Gen Z is the Engine of Social Commerce: They do not just watch, they co-create
A new media grammar is taking hold across Gen Z: They do not just watch, they co-create. YouTube’s latest culture study shows that today’s 14–24-year-olds see themselves as creators, shape trends, and prefer videos born inside communities over traditional, top-down formats.
A new media grammar is taking hold across Gen Z: They do not just watch, they co-create. YouTube’s latest culture study shows that today’s 14–24-year-olds see themselves as creators, shape trends, and prefer videos born inside communities over traditional, top-down formats. In the United States sample, two-thirds of Gen Z say people their age drive what others talk about online; they spend far more time with user-generated video and significantly less with TV and films. This is not a passing fad but a durable shift in how culture is made and distributed.
Gen Z: They do not just watch, they co-create
A new YouTube Culture & Trends report on the “Next-Gen” media language, built on Google/SmithGeiger surveys in April 2025, argues that today’s teens don’t merely consume, they co-author what the internet talks about. In the United States sample, 66% of 14–24-year-olds say that people their age shape online conversation; Gen Z also spends 26% less time with TV and films than the average person and 54% more time on social platforms and user-generated video. Large majorities report that creators influence their humor, habits, and personal style—the culture loop is participatory, not broadcast.

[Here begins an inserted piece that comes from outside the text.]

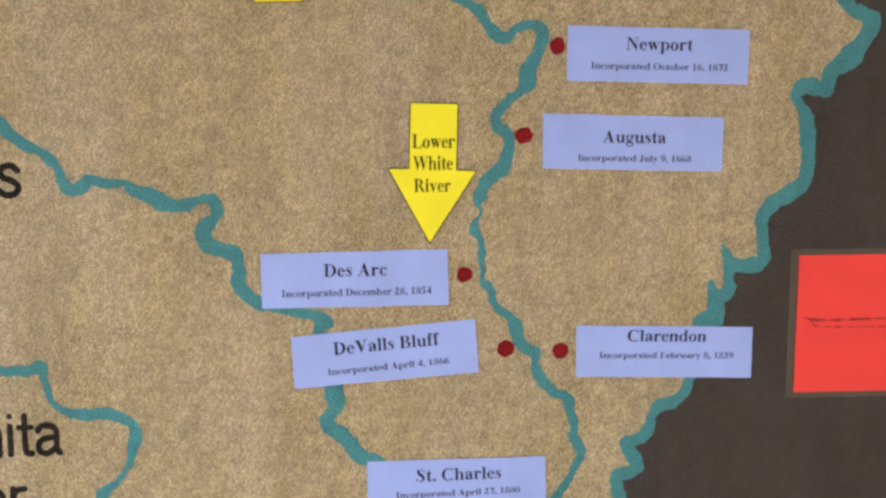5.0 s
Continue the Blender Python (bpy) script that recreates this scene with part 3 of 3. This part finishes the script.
def shrub(at, size, seed):
    """A low shrub: short twigs and a loose heap of small leaves."""
    rnd = random.Random(seed)
    t = thing("shrub", "low loose green shrub beyond the pale road", "shrub", "shrubs beyond the road", at)
    twigs, leaves = bmesh.new(), bmesh.new()
    for _ in range(9):
        ang, reach = rnd.uniform(0, 6.28), rnd.uniform(0.2, 0.6) * size
        end = Vector((math.cos(ang) * reach, math.sin(ang) * reach, rnd.uniform(0.5, 0.85) * size))
        side = end.cross(Vector((0, 0, 1))).normalized() * 0.012
        up = side.cross(end).normalized() * 0.012
        base = [twigs.verts.new(q) for q in (side, up, -side, -up)]
        tip = twigs.verts.new(end)
        for a, b in zip(base, base[1:] + base[:1]):
            twigs.faces.new((a, b, tip))
        for _ in range(60):
            c = end + Vector((rnd.gauss(0, 0.2), rnd.gauss(0, 0.2), rnd.gauss(0, 0.16))) * size
            c.z = max(c.z, 0.06)
            s = rnd.uniform(0.03, 0.07)
            m = Matrix.Translation(c) @ Euler((rnd.uniform(0, 6.28), rnd.uniform(0, 6.28), 0)).to_matrix().to_4x4()
            leaves.faces.new([leaves.verts.new(m @ Vector(q)) for q in ((-s, 0, 0), (0, -s * 0.6, 0), (s, 0, 0.01), (0, s * 0.6, 0))])
    part("twigs", twigs, M_BARK, t)
    tagged(part("foliage", leaves, M_LEAF, t), kind="stuff")


structure(box("planting_strip", (-40, -8, 50.8, 53.2, -0.24, -0.15), M_GRASS, bevel=0.01), "strip of dry grass along the road", "ground")
for k in range(7):
    shrub((-25.5 + 1.35 * k, 52.0 + 0.4 * (k % 2), -0.16), 0.75 + 0.12 * (k % 3), 40 + k)

# ---- the map mural ----
mural = thing("wall_mural", "hand painted river map of a state on dark grainy board", "mural", at=(0, WALL_Y, 1.2))


def painted(name, bm, material, label=""):
    return part(name, shifted(bm, mural), material, mural, label)


bm = bmesh.new()
add_box(bm, -1.366, 3.2, WALL_Y, WALL_Y + 0.004, FLOOR + 0.1, CEIL - 0.02)
painted("board", bm, M_BROWN, "dark brown painted grainy board")

# rivers: places along the middle of each stroke and its width there
WHITE_HEAD = [(-1.106, 1.743, 0.0088), (-1.067, 1.756, 0.0124), (-1.023, 1.766, 0.0106), (-0.988, 1.769, 0.0106), (-0.975, 1.797, 0.0141), (-0.96, 1.818, 0.0141), (-0.939, 1.823, 0.0141), (-0.924, 1.857, 0.0159), (-0.897, 1.883, 0.0212), (-0.852, 1.898, 0.0247), (-0.808, 1.896, 0.0247), (-0.783, 1.873, 0.0247), (-0.751, 1.89, 0.0212), (-0.729, 1.889, 0.0177), (-0.727, 1.921, 0.0141), (-0.702, 1.929, 0.0212), (-0.682, 1.906, 0.0177), (-0.674, 1.862, 0.0212), (-0.651, 1.836, 0.0247), (-0.625, 1.83, 0.0247)]
WHITE_UPPER = [(-0.651, 1.836, 0.0247), (-0.625, 1.83, 0.0247), (-0.581, 1.84, 0.0212), (-0.563, 1.834, 0.0177), (-0.562, 1.808, 0.0212), (-0.537, 1.815, 0.0212), (-0.506, 1.807, 0.0212), (-0.506, 1.772, 0.0247), (-0.491, 1.733, 0.023), (-0.46, 1.693, 0.023), (-0.434, 1.687, 0.0247), (-0.407, 1.715, 0.0247), (-0.402, 1.692, 0.0247), (-0.395, 1.669, 0.0177), (-0.355, 1.656, 0.0159), (-0.323, 1.633, 0.0141), (-0.317, 1.611, 0.0141), (-0.326, 1.585, 0.0159), (-0.311, 1.579, 0.0195), (-0.297, 1.564, 0.0167), (-0.27, 1.57, 0.0167), (-0.249, 1.559, 0.0167), (-0.233, 1.533, 0.0167), (-0.234, 1.51, 0.0181), (-0.216, 1.49, 0.0167), (-0.175, 1.492, 0.0139), (-0.14, 1.475, 0.0139), (-0.106, 1.458, 0.0167)]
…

This shift sits on vast, always-on distribution: the world counted 5.41 billion social-media users by mid-2025 (roughly two-thirds of humanity), a scale that turns niche creator trends into mainstream demand within days. Meanwhile, social platforms and creators are capturing a growing share of ad spend—2025 is the first year creator media is set to overtake traditional media in advertising revenue, signaling where attention—and purchase influence—now lives.
Money is following attention. Analysts expect social commerce to scale from hundreds of billions to US$1.2 trillion by 2025, with longer-run projections pointing to multi-trillion growth by 2030 as “scroll → chat → buy” turns habitual for younger cohorts. In Southeast Asia—a bellwether for mobile-first retail—the digital economy reached US$263 billion GMV in 2024 (+15% year on year), while leading marketplaces and wallet rails tightened the loop between creator discovery and checkout.

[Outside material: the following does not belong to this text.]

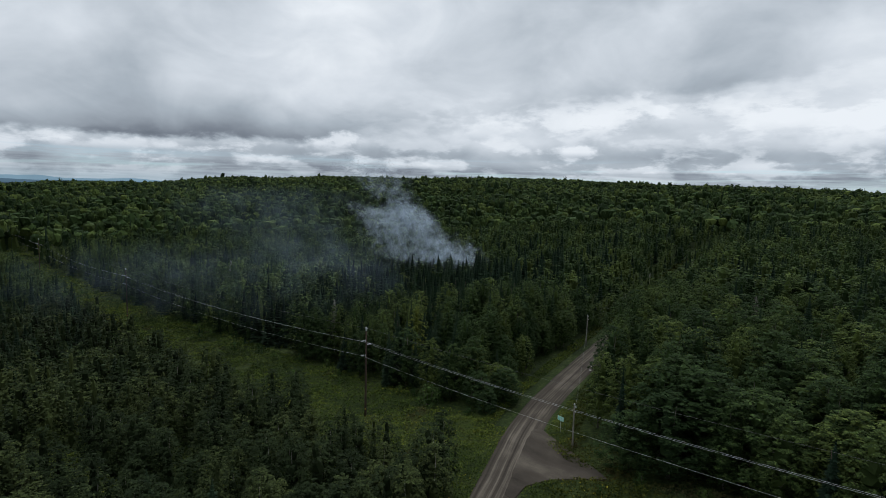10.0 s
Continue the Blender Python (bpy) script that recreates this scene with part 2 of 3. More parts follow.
MEADOW, SOIL, GRAVEL = ground_cover(), soil(), gravel()
BARK_GREY = bark("grey_bark", (0.05, 0.042, 0.034), (0.17, 0.155, 0.135), (8, 8, 2))
BARK_BIRCH = bark("birch_bark", (0.06, 0.055, 0.05), (0.42, 0.40, 0.37), (3, 3, 9))
BARK_SPRUCE = bark("spruce_bark", (0.035, 0.027, 0.021), (0.10, 0.08, 0.062), (8, 8, 2))
DEADWOOD = bark("dead_wood", (0.09, 0.082, 0.074), (0.20, 0.185, 0.17), (9, 9, 2))
POLE_BROWN = bark("treated_pole", (0.034, 0.025, 0.020), (0.095, 0.066, 0.050), (20, 20, 0.8))
POLE_GREY = bark("weathered_pole", (0.13, 0.118, 0.10), (0.27, 0.25, 0.225), (20, 20, 0.8))
STEEL = plain("galvanised_steel", (0.50, 0.52, 0.53), 0.45, 0.7, 0.12)
CERAMIC = plain("grey_insulator", (0.42, 0.44, 0.46), 0.3, 0.0, 0.1)
CABLE = plain("aluminium_cable", (0.40, 0.41, 0.42), 0.5, 0.3, 0.05)
DARK_CABLE = plain("dark_cable", (0.14, 0.14, 0.145), 0.6, 0.0, 0.1)
SIGN_GREEN = plain("green_sign_sheet", (0.20, 0.62, 0.53), 0.4, 0.0, 0.08)
SIGN_WHITE = plain("white_sign_print", (0.75, 0.78, 0.76), 0.45, 0.0, 0.05)
YELLOW = plain("yellow_tag", (0.62, 0.42, 0.05), 0.5, 0.0, 0.1)
STONE = plain("pale_stone", (0.34, 0.33, 0.31), 0.85, 0.0, 0.25)


def water():
    m, N, b = material("puddle_water", 0.06, 0.5)
    p = N.put("ShaderNodeNewGeometry").outputs["Position"]
    N.join(N.ramp(N.noise(p, 1.2, 3.0), (0.3, (0.26, 0.245, 0.22)), (0.7, (0.36, 0.345, 0.32))), b.inputs["Base Color"])
    b.inputs["IOR"].default_value = 1.33
    return m


def smoke_matter(name, cover, colour, grain):
    """Thin smoke: each puff is densest in its middle and torn into wisps."""
    m, N, b = material(name, 1.0, 0.0)
    b.inputs["Base Color"].default_value = (*colour, 1)
    tr = N.put("ShaderNodeBsdfTranslucent")
    tr.inputs[0].default_value = (*colour, 1)
    mx, thin = N.put("ShaderNodeMixShader"), N.put("ShaderNodeMixShader")
    N.join(b.outputs[0], mx.inputs[1])
    N.join(tr.outputs[0], mx.inputs[2])
    p = N.put("ShaderNodeNewGeometry").outputs["Position"]
    torn = N.span(N.noise(p, grain, 4.0, 0.6, 0.8), 0.30, 0.66)
    N.join(N.math("MULTIPLY", N.math("MULTIPLY", N.math("POWER", N.field("thickness"), 1.3), torn), cover), thin.inputs[0])
    N.join(N.put("ShaderNodeBsdfTransparent").outputs[0], thin.inputs[1])
    N.join(mx.outputs[0], thin.inputs[2])
    N.join(thin.outputs[0], m.node_tree.nodes["Material Output"].inputs[0])
    return m


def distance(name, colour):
    """Far country: a plain glowing backdrop, the haze of kilometres of air put into its colour."""
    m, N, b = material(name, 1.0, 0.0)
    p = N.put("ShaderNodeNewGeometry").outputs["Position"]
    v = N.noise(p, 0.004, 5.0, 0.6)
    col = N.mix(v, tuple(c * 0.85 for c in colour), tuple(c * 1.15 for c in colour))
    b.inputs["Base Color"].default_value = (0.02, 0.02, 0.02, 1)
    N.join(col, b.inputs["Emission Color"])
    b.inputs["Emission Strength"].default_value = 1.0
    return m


WATER = water()
SMOKE = smoke_matter("thick_smoke", 0.12, (0.60, 0.71, 0.82), 0.22)
VEIL = smoke_matter("thin_smoke", 0.012, (0.50, 0.65, 0.80), 0.07)
rng = np.random.default_rng(7)


# ---------------------------------------------------------------- plan of the land
def smooth(a, b, x):
    t = np.clip((np.asarray(x, float) - a) / (b - a), 0, 1)
    return t * t * (3 - 2 * t)


RIDGE_AT = [-60, -39, -26, -16, -5, 5, 25, 38, 60]
RIDGE_Z = [6, 14, 25, 35, 44, 48, 43, 36, 28]


def land(x, y):
    """Height of the ground."""
    x, y = np.asarray(x, float), np.asarray(y, float)
    zx = np.where(x < 0, 90 * np.tanh(x / 90), 250 * np.tanh(x / 250)) * 0.06
    z = zx - 1.5 * np.tanh(y / 100)
    far = np.hypot(x - 10, y + 159)
    bearing = np.degrees(np.arctan2(x - 10, y + 159))
    crest = np.interp(bearing, RIDGE_AT, RIDGE_Z)
    rise = smooth(230, 1150, far)
    z = z * (1 - rise) + crest * rise
    z = z * (1 - smooth(1150, 2300, far)) + 2.0 * smooth(1150, 2300, far)
    bumps = 2.6 * np.sin(x / 83 + 1.3) * np.cos(y / 97) + 1.8 * np.sin(x / 41 + y / 57)
    return z + bumps * smooth(250, 500, far)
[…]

Crucially, creators don’t just entertain; they validate purchases. Recent surveys show younger shoppers disproportionately trust creator recommendations and act on them more frequently than older cohorts a strong signal for brands still over-investing in polished monologues instead of community proof.

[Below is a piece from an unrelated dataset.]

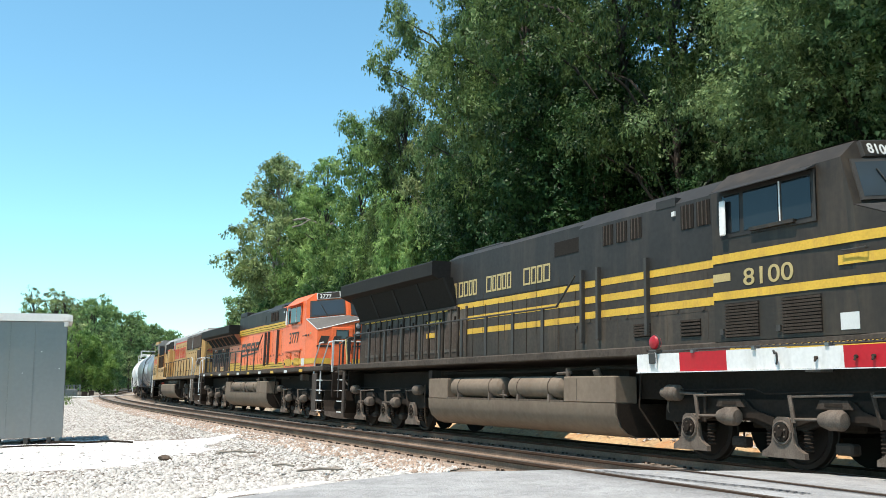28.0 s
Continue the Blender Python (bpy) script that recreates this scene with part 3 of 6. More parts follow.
TRUCK_GREY = mat("truck_grey", (0.050, 0.038, 0.030), 0.85, vary=0.35, size=2.5, dirt=(0.035, 0.025, 0.018, 0.6), gloss=0.1)
TRUCK_PALE = mat("dusty_casting", (0.132, 0.104, 0.084), 0.85, vary=0.35, size=4.0, dirt=(0.08, 0.056, 0.04, 0.5), gloss=0.1)
PILOT = mat("dusty_pilot", (0.072, 0.057, 0.047), 0.8, vary=0.3, size=2.0, dirt=(0.04, 0.03, 0.024, 0.6), gloss=0.15)
# steel darkened to near black: the shade under the frames put into the colour
WHEEL = mat("wheel_steel", (0.022, 0.017, 0.014), 0.7, 0.2, vary=0.3, size=3.0)
HANDRAIL_WHITE = mat("white_handrail", (0.58, 0.57, 0.55), 0.5, vary=0.08, size=4.0)
HANDRAIL_DARK = mat("dark_handrail", (0.05, 0.045, 0.04), 0.6, vary=0.2, size=4.0)
CAB_GLASS = glass("cab_glass", (0.045, 0.058, 0.068), 0.05)
SIDE_GLASS = glass("side_glass", (0.012, 0.015, 0.017), 0.07)
LAMP_ON = glow("headlight_on", (1.0, 0.93, 0.80), 60.0)
DOOR_DUST = mat("dusty_door", (0.106, 0.088, 0.073), 0.8, vary=0.3, size=1.5, dirt=(0.07, 0.05, 0.035, 0.6), gloss=0.12)
DOOR_DARK = mat("dark_screened_door", (0.045, 0.036, 0.031), 0.8, vary=0.2, size=6.0, gloss=0.12)
POST_DUST = mat("dusty_pink_post", (0.19, 0.115, 0.092), 0.8, vary=0.2, size=3.0, gloss=0.12)
DITCH_ON = glow("ditch_light_on", (1.0, 0.9, 0.75), 1.2)
LAMP_OFF = glass("unlit_lens", (0.35, 0.36, 0.36), 0.1)
WHITE_LABEL = mat("white_sticker", (0.58, 0.57, 0.54), 0.6, vary=0.05, size=4.0)
TANK_GREY = mat("tank_grey", (0.165, 0.172, 0.185), 0.32, gloss=0.6, vary=0.2, size=0.6, dirt=(0.085, 0.075, 0.068, 0.8))
TANK_WHITE = mat("tank_white", (0.76, 0.75, 0.73), 0.45, vary=0.1, size=0.6, dirt=(0.33, 0.27, 0.22, 0.6))
TANK_BLACK = mat("tank_black", (0.085, 0.085, 0.09), 0.45, vary=0.2, size=0.6, dirt=(0.16, 0.14, 0.12, 0.5))
GRAFFITI = mat("pale_paint_marks", (0.62, 0.64, 0.68), 0.6, vary=0.2, size=4.0)


def lettering(text, height, material, name="number", bold=0.012):
    """Raised characters as one mesh, lying in the x-z plane, facing -y, with the lower left at the origin."""
    cu = bpy.data.curves.new(name, "FONT")
    cu.body, cu.size, cu.extrude, cu.offset = text, height / 0.70, 0.004, bold
    ob = new("lettering", cu)
    bpy.context.view_layer.update()
    me = bpy.data.meshes.new_from_object(ob.evaluated_get(bpy.context.evaluated_depsgraph_get()))
    bpy.data.objects.remove(ob)
    me.transform(Matrix.Rotation(radians(90), 4, "X"))
    me.name = name
    me.materials.clear()
    me.materials.append(material)
    return me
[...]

What does this mean for e-commerce?
-
Treat the audience as co-authors. Design launches for remix: publish shoppable videos, provide sounds/templates, and feature the best community clips on product pages. Measure not only clicks, but co-creation rate (duets, stitches, remixes) as a predictor of repeat.
-
Collapse discovery and checkout. Make chat-to-purchase native; prioritise wallet flows in the markets where they dominate. Streaming’s rise means your “ads” should feel like creator content and live where people actually watch.
-
Invest where the flywheel compounds. Returns orchestration for social orders, rights-safe UGC ingestion, moderation, and multilingual PDP automation are the rails that turn culture into commerce.
YouTube’s data shows a world where creators and communities now set the cultural agenda and platforms distribute it at planetary scale. The winners in e-commerce will be the operators who build for that reality: creator-native, video-first, and engineered for one-tap conversion.
In short, the audience is now the studio and the store. With billions of people on social platforms and over a billion hours of video watched daily, creator-led culture moves products across borders faster than any campaign calendar. Social commerce is racing toward a multi-trillion-dollar scale this decade; the brands that win will treat community content as the front page, collapse discovery and checkout into one flow, and measure co-creation (remixes, stitches, templates used) alongside clicks. Marketplaces should reward verified user videos and build rails for returns, rights, and moderation; investors should fund these “boring” pipes where margins compound. Ignore this shift, and you will overspend for attention that does not convert. Build for it, and you turn culture into a flywheel of repeatable, global e-commerce growth.